Given task: Locate the line bearing "a thing with" in the material below, then reproduce it and each following line up to and including the line bearing "radians(degrees), 0.01, 5000".

· · · · ·

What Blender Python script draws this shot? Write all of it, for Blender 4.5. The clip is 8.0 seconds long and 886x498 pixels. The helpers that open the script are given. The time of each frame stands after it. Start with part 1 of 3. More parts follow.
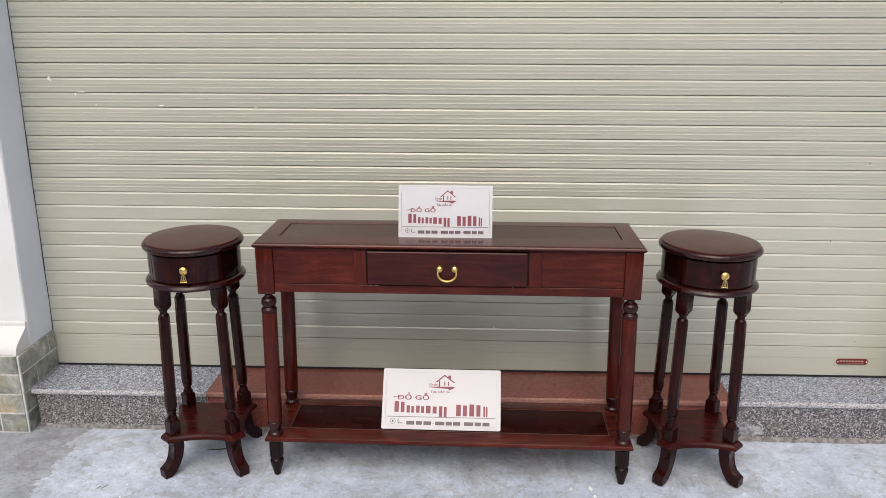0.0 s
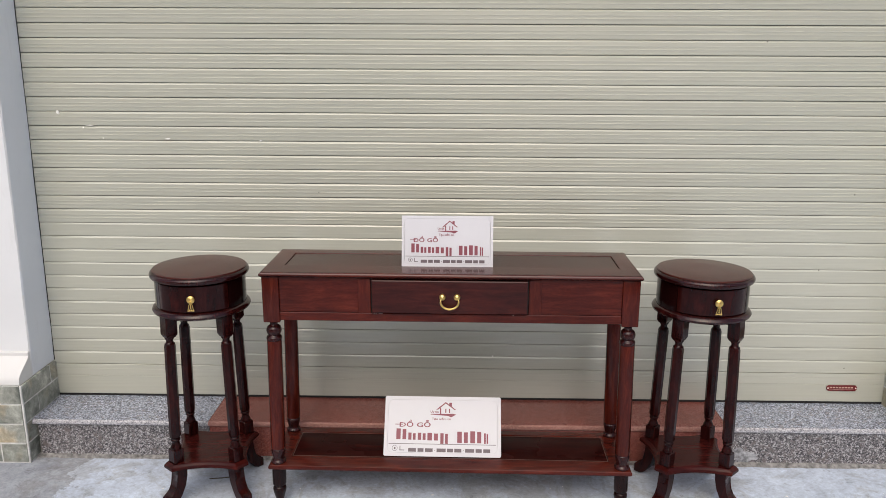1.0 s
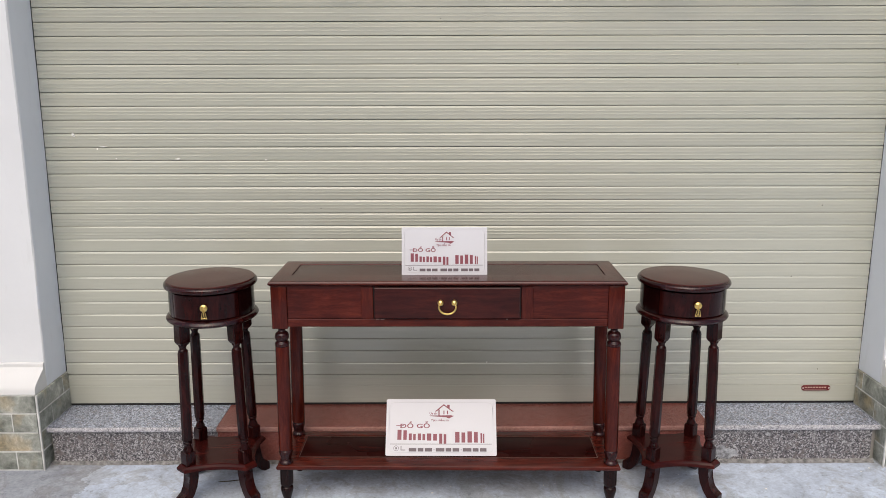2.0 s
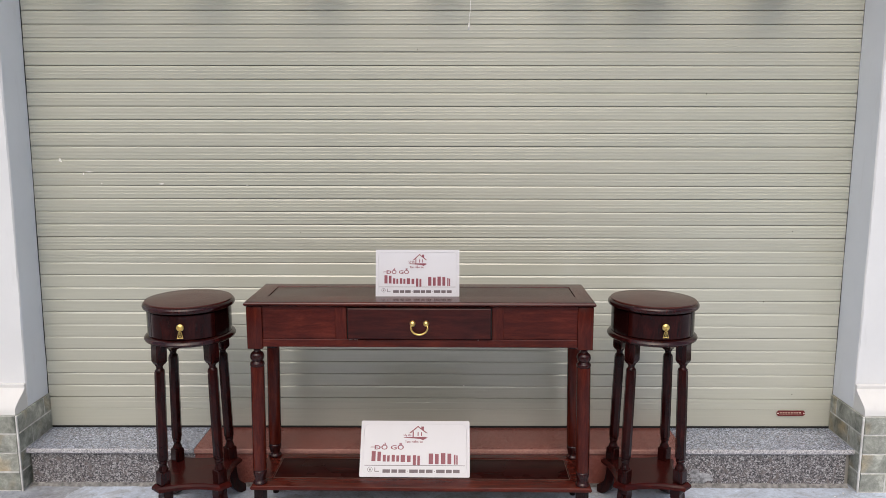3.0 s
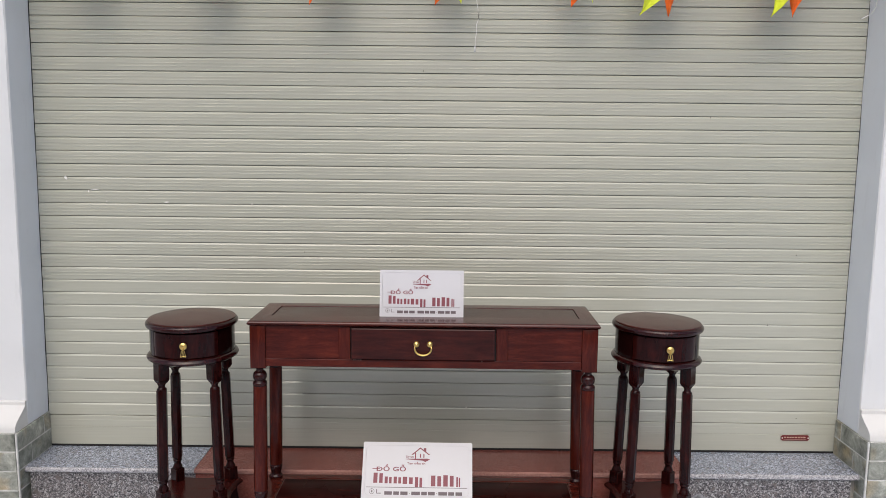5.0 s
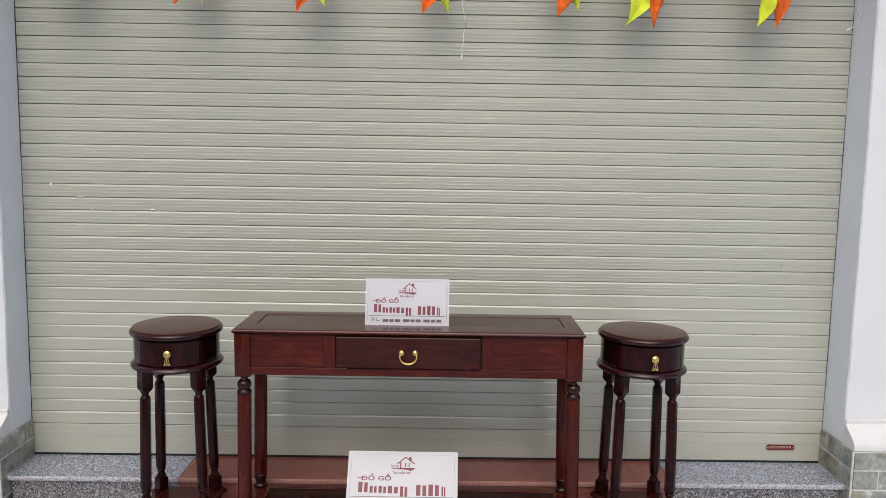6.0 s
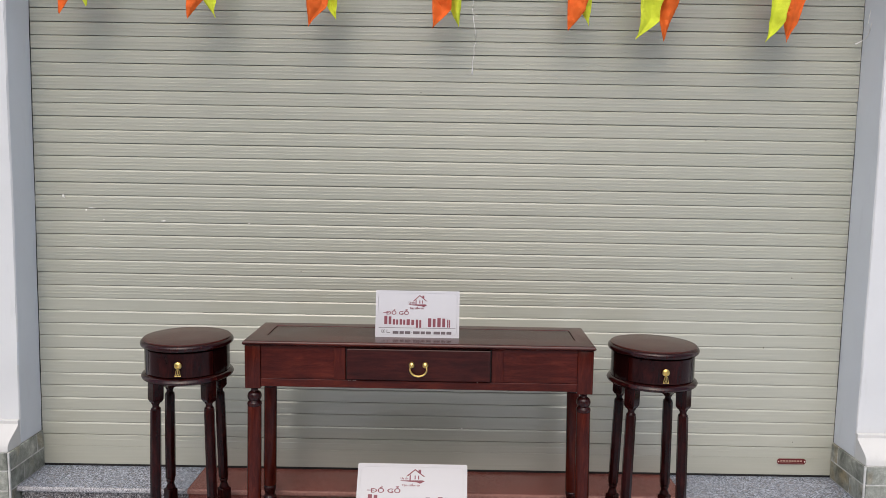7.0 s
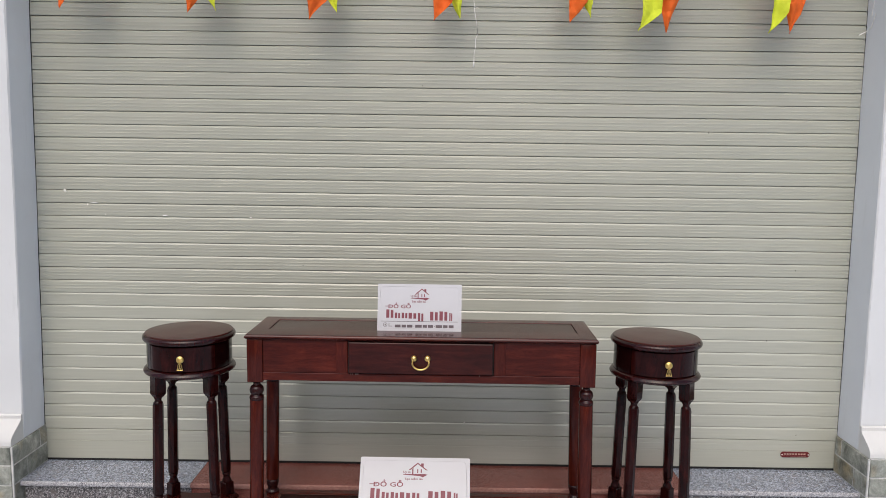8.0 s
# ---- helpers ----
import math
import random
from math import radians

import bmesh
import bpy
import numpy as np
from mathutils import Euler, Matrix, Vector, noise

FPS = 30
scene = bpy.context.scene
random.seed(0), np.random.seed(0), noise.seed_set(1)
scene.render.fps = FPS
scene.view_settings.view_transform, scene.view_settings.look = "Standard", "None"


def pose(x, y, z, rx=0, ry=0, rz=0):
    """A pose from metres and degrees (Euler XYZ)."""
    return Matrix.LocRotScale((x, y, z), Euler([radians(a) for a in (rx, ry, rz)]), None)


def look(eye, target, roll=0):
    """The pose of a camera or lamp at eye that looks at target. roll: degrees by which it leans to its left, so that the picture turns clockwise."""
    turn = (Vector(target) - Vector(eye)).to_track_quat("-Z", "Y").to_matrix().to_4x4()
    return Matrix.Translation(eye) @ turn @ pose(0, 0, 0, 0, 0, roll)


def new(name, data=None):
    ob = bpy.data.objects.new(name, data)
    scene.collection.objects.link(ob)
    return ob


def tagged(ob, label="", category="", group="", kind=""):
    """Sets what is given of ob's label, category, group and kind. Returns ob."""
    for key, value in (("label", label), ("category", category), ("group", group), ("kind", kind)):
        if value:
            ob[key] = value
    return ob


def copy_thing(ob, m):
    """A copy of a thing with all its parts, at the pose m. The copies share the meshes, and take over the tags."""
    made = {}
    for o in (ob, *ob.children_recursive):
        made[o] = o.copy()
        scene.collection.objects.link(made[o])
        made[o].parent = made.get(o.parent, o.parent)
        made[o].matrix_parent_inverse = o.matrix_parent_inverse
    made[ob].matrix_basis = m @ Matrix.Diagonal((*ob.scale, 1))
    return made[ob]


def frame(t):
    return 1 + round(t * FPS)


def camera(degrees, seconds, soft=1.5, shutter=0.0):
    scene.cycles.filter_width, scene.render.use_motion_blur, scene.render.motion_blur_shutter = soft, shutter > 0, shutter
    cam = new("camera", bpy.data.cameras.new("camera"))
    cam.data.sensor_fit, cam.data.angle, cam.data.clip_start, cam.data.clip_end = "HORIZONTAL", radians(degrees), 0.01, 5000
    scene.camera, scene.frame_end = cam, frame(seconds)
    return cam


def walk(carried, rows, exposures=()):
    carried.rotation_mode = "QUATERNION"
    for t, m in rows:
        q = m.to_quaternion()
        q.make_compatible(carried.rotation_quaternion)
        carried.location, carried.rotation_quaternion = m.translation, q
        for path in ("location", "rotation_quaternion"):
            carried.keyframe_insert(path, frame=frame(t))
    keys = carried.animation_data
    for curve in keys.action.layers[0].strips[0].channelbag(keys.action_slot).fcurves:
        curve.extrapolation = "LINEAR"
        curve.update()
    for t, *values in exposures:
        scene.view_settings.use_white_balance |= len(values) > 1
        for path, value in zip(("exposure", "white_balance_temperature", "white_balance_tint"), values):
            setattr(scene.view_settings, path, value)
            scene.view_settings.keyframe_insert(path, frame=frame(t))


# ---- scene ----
cam = camera(59.5, 8.0, soft=0.5)
PATH = [
    (0, (0.026, 0.073, 1.444), (-0.054, 1.99, 0.879), -0.1),
    (0.5, (0.025, 0.067, 1.454), (-0.048, 1.993, 0.921), 0.1),
    (1, (-0.023, 0.007, 1.447), (-0.067, 1.947, 0.966), 0.1),
    (1.2, (-0.074, -0.032, 1.445), (-0.095, 1.913, 0.980), 0.0),
    (2.3, (-0.033, -0.216, 1.423), (-0.040, 1.746, 1.034), -0.3),
    (2.5, (0.007, -0.237, 1.403), (-0.005, 1.73, 1.04), -0.2),
    (3, (0.046, -0.234, 1.395), (0.03, 1.74, 1.072), -0.1),
    (3.5, (0.041, -0.231, 1.389), (0.018, 1.748, 1.099), -0.0),
    (4, (0.034, -0.236, 1.396), (0.004, 1.744, 1.116), 0.1),
    (4.2, (0.029, -0.241, 1.395), (0.002, 1.740, 1.119), 0.2),
    (5.3, (0.030, -0.232, 1.397), (0.020, 1.750, 1.129), 0.5),
    (5.5, (0.04, -0.232, 1.393), (0.035, 1.75, 1.13), 0.6),
    (6, (0.052, -0.233, 1.399), (0.056, 1.751, 1.148), 0.7),
    (6.5, (0.032, -0.236, 1.401), (0.03, 1.75, 1.166), 0.8),
    (7, (0.036, -0.238, 1.402), (0.025, 1.75, 1.18), 0.8),
    (7.5, (0.04, -0.237, 1.399), (0.026, 1.751, 1.179), 0.8),
    (8, (0.039, -0.232, 1.393), (0.021, 1.754, 1.16), 0.6),
]
walk(cam, [(t, look(eye, target, roll)) for t, eye, target, roll in PATH], [(0.0, 0.11, 6620, 10), (1.0, 0.05, 6580, 10), (2.5, 0.0, 6560, 10), (4.0, -0.06, 6450, 10), (5.5, -0.10, 6400, 10), (8.0, -0.14, 6380, 10)])

# ---- world, sun, exposure ----
world = bpy.data.worlds.new("overcast_sky")
scene.world = world
world.use_nodes = True
wn = world.node_tree
for n in list(wn.nodes):
    wn.nodes.remove(n)
w_out = wn.nodes.new("ShaderNodeOutputWorld")
w_bg = wn.nodes.new("ShaderNodeBackground")
w_sky = wn.nodes.new("ShaderNodeTexSky")
w_sky.sky_type = "NISHITA"
w_sky.sun_disc = False
w_sky.sun_elevation = radians(49)
w_sky.sun_rotation = radians(187)
w_sky.dust_density = 4.0
w_sky.ozone_density = 0.6
w_bg.inputs["Strength"].default_value = 0.155
wn.links.new(w_sky.outputs["Color"], w_bg.inputs["Color"])
wn.links.new(w_bg.outputs["Background"], w_out.inputs["Surface"])

sun = new("sun", bpy.data.lights.new("sun", "SUN"))
sun.data.energy = 1.06
sun.data.angle = radians(66)
sun.data.color = (1.0, 0.98, 0.96)
sun.matrix_world = look((-1.1, -6, 10.2), (0, 2.5, 0))


# ---- materials ----
def nodes_of(name):
    m = bpy.data.materials.new(name)
    m.use_nodes = True
    t = m.node_tree
    return m, t, t.nodes["Principled BSDF"]


def nd(t, kind, **sets):
    n = t.nodes.new(kind)
    for k, v in sets.items():
        n.inputs[k].default_value = v
    return n


def coords(t, scale=(1, 1, 1), world_space=False):
    if world_space:
        src = t.nodes.new("ShaderNodeNewGeometry").outputs["Position"]
    else:
        src = t.nodes.new("ShaderNodeTexCoord").outputs["Object"]
    mp = nd(t, "ShaderNodeMapping", Scale=scale)
    t.links.new(src, mp.inputs["Vector"])
    return mp.outputs["Vector"]


def noise_tex(t, vec, scale, detail=4.0, rough=0.55, distort=0.0):
    n = nd(t, "ShaderNodeTexNoise", Scale=scale, Detail=detail, Roughness=rough, Distortion=distort)
    t.links.new(vec, n.inputs["Vector"])
    return n.outputs["Fac"]


def ramp(t, fac, stops):
    r = t.nodes.new("ShaderNodeValToRGB")
    e = r.color_ramp.elements
    while len(e) < len(stops):
        e.new(0.5)
    for el, (p, c) in zip(e, stops):
        el.position = p
        el.color = (*c, 1) if len(c) == 3 else c
    t.links.new(fac, r.inputs["Fac"])
    return r.outputs["Color"]


def mix(t, fac, a, b, mode="MIX"):
    m = t.nodes.new("ShaderNodeMix")
    m.data_type = "RGBA"
    m.blend_type = mode
    for sock, v in ((m.inputs[0], fac), (m.inputs[6], a), (m.inputs[7], b)):
        if isinstance(v, (int, float)):
            sock.default_value = v
        elif isinstance(v, tuple):
            sock.default_value = (*v, 1)
        else:
            t.links.new(v, sock)
    return m.outputs[2]


def bump(t, bsdf, height, strength, dist):
    b = nd(t, "ShaderNodeBump", Strength=strength, Distance=dist)
    t.links.new(height, b.inputs["Height"])
    t.links.new(b.outputs["Normal"], bsdf.inputs["Normal"])


def vary_rough(t, bsdf, fac, lo, hi):
    r = nd(t, "ShaderNodeMapRange")
    r.inputs["To Min"].default_value = lo
    r.inputs["To Max"].default_value = hi
    t.links.new(fac, r.inputs["Value"])
    t.links.new(r.outputs["Result"], bsdf.inputs["Roughness"])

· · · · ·

Exercise output:
    """A copy of a thing with all its parts, at the pose m. The copies share the meshes, and take over the tags."""
    made = {}
    for o in (ob, *ob.children_recursive):
        made[o] = o.copy()
        scene.collection.objects.link(made[o])
        made[o].parent = made.get(o.parent, o.parent)
        made[o].matrix_parent_inverse = o.matrix_parent_inverse
    made[ob].matrix_basis = m @ Matrix.Diagonal((*ob.scale, 1))
    return made[ob]


def frame(t):
    return 1 + round(t * FPS)


def camera(degrees, seconds, soft=1.5, shutter=0.0):
    scene.cycles.filter_width, scene.render.use_motion_blur, scene.render.motion_blur_shutter = soft, shutter > 0, shutter
    cam = new("camera", bpy.data.cameras.new("camera"))
    cam.data.sensor_fit, cam.data.angle, cam.data.clip_start, cam.data.clip_end = "HORIZONTAL", radians(degrees), 0.01, 5000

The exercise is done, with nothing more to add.